Shir Ha-Ma'alot #15

Fourth blessing of the Bircat Ha-Mazon – Part 1

"The Blessing of ‘Ha-Tov Ve-Ha-Meitiv - Who is good and who does good’ was established by the Sages in Yavneh, in memory of the slain Jews of Beitar, as Rav Matna said: The day on which the slain Jews of Beitar were afforded burial, the Sages in Yavneh established the Blessing of ‘Who is good and who does good.’ ‘Who is good’ because the bodies did not decay and ‘Who does good’ because they were afforded burial" (Berachot 48b). After the Romans crushed the Bar Kochba revolt, the evil emperor Hadrian denied burial to all of the hundreds of thousand slaughtered sacrifices in order to break the Nation’s spirit, and to cause a desecration of Hashem’s Name. After the passage of years, the decree was rescinded and there was a double miracle: the bodies of the fighters were afforded burial and it was also retroactively clarified that they did not decay. This was on Tu Bishvat - the fifteenth of Shvat (Ta’anit 31a). One who sacrifices his life for the sanctification of Hashem’s Name, the soul overpowers the body and holds it in place. The same applies in our days: two righteous individuals, Eliyahu Chakim and Eliyahu Beit-Tzuri, sacrificed their lives in Egypt to kill an evil Englishman named Lord Mavin who caused us much distress. After many years, the Egyptians returned the bodies to us, and it became clear that they remained in perfect form, and someone who had earlier known them, was amazed by the fact that their facial features were preserved (see Sichot Rabbenu 49, pg. 15). But one can question the longer version of this blessing. The accepted shorter version is: "Who is good and who does good." What did our Sages see to establish such great length here: "the Almighty, our Father, our King, our Sovereign, our Creator, our Redeemer, our Maker, our Holy One, Holy One of Yaakov, our Shepherd, the Shepherd of Israel, the King who is good and who does good for all. For every single day He did good..."?

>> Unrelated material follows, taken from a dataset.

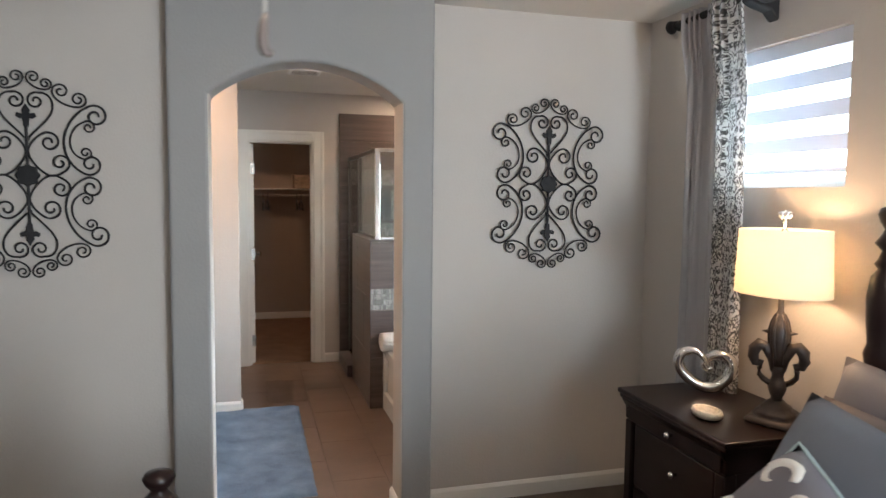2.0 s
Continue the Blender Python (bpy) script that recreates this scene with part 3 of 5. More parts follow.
def drape(name, y0, y1, folds, material, parent, label, top=CZ + 0.035, depth=0.036, flare=0.0, back=0.0):
    """A hanging cloth, gathered in narrow pleats at the top and in wide folds below; UV in metres of cloth."""
    bm = bmesh.new()
    uv = bm.loops.layers.uv.new("cloth")
    ny, nz = folds * 16, 40
    grid = []
    for j in range(nz + 1):
        k = (j / nz) ** 1.5
        z = top - (top - 0.02) * k
        s = min(1.0, max(0.0, (k - 0.02) / 0.16))
        s = s * s * (3 - 2 * s)
        row = []
        for i in range(ny + 1):
            u = i / ny
            ph = folds * 2 * math.pi * (u + 0.07 * math.sin(2 * math.pi * u * 1.4 + 1.0)) + 0.25 * math.sin(k * 2.2)
            y = y0 + (y1 - y0) * u + flare * (u - 0.3) * (k - 0.35) + 0.006 * math.sin(ph * 2 + k * 3)
            wide = (0.62 + 0.38 * math.sin(4.1 * u + 2.2)) * math.cos(ph + 0.5 * math.sin(k * 4)) + 0.12 * math.cos(3 * ph + 5 * k)
            x = 1.645 + back + depth * (s * wide + (1 - s) * 0.45 * math.cos(2 * ph)) + 0.008 * math.sin(3 * k + u * 5) - 0.026 * (1 - s)
            row.append(bm.verts.new((x, y, z)))
        grid.append(row)
    low, run = grid[nz * 2 // 3], [0.0]
    for p, q in zip(low, low[1:]):
        run.append(run[-1] + math.hypot(q.co.x - p.co.x, q.co.y - p.co.y))
    for a, b in zip(grid, grid[1:]):
        for i in range(ny):
            fc = bm.faces.new((a[i], a[i + 1], b[i + 1], b[i]))
            for lo, d in zip(fc.loops, (i, i + 1, i + 1, i)):
                lo[uv].uv = (run[d] * 1.5, lo.vert.co.z * 0.8)
    ob = part(name, bm, material, parent, label, smooth=True)
    so = ob.modifiers.new("thick", "SOLIDIFY")
    so.thickness = 0.004
    return ob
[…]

Our Rabbi, Ha-Rav Tzvi Yehudah, explained that this was in order to mislead the enemy. The Romans looked with an evil eye on this blessing of "Who is good and who does good" which magnified the heroism of Beitar, and they trailed after the Jews in order to ensure that they did not recite it, our Sages therefore hid it amongst a sea of words, in order that the Romans would not sense it. A similar phenomenon exists in relation to the recitation of the Shema which was forbidden to us. We therefore hid the verse "Shema Yisrael - Hear Israel" in the Kedushah of the reader’s repetition of the Musaf Shemoneh Esrei on Shabbat.